Evaporation, Pierre-Simon Laplace and crispy potato wedges

I am on record as saying that evaporation is one of the big challenges in physics. As further evidence to support this, I give you the potato wedge. Note that the potato wedges shown above are crispy and burnt along their top edges. This blog post is about why this is.

A French physicist called Lyderic Bocquet suggests that evaporation is to blame. When potato wedges are baking in an oven, then the wedges are of course in a hot environment, and so during baking they lose water via evaporation — potato wedges contain a lot of water as most food does, and some of this is lost while cooking.

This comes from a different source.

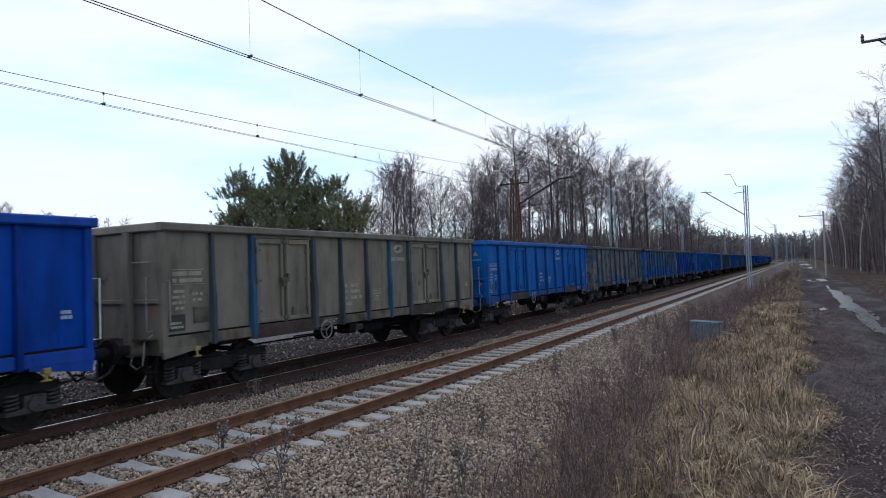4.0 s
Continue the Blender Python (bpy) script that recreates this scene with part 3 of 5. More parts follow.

Evaporation can be complex, but to make progress we can assume that near but outside the surface of the wedge, water is moving away from the wedge by diffusion — at larger distances it will move by convection but let’s focus on near the surface of the wedge for now. Then when the rate of evaporation is constant, the equation which describes diffusion, reduces to a familiar (differential) equation in physics: the Laplace equation, named after Pierre-Simon Laplace.

I teach the Laplace equation to second years. To recap, here we want to solve the diffusion equation outside a wedge where the sides meet at an angle α. For the wedges above the angle α is around 30 degrees or π/6 ~ 0.5 radians. For the formulas below we will need to work in terms of radians.

If we solve this equation for water vapour concentration just outside of and along the edge of a potato wedge (i.e., along the dark crispy line of the wedges above), the important bit of the solution of Laplace’s equation looks like*

c(r) ~ c_SAT + c₁r^{π/(2 π-α)}

where c(r) is the concentration of water vapour at a distance r from the tip of the edge of the wedge. Now c_SAT is the amount of water in water-saturated air but it is constant so it is not the interesting term. The interesting term is the second one because within Bocquet’s simple model, this term is responsible for the crispiness. The second term has a power law dependence on r; c₁, is just a constant that gives the size of this term.

The rate of drying out of the potato wedge is proportional to the derivative** of this concentration. Taking the derivatives decreases the power of r by one (and eliminates the constant term), and we have that the

rate of drying out a distance r away from the edge ~ r^{π/(2 π-α)-1}  = r^−0.4

where I have put a typical value of α = 30 degrees or 0.5 radians in the formula. The point here is that the exponent is negative, it is − 0.4, this means that as we approach the edge of the wedge the drying gets faster and faster. If we halve the distance to the edge, the drying rate becomes 2^0.4 ~ 1.4 times bigger.

So the closer to the edge a point on the surface of the wedge is, the faster it drys. As a result, the final baked potato wedge is crispiest along the edge. This is a general result, edges and points crisp the most, and the explanation is a straightforward application of second-year maths.

* For those of you who know cylindrical polar coordinates, there is also a θ dependence, so the full expression is c(r,θ) = c_SAT + c₁r^{π/(2 π-α)}sin[π θ /(2 π- α)] + higher order terms.

** For those of you who know about these things, the rate of drying is just the diffusive flux of water, which is proportional to the gradient in water concentration.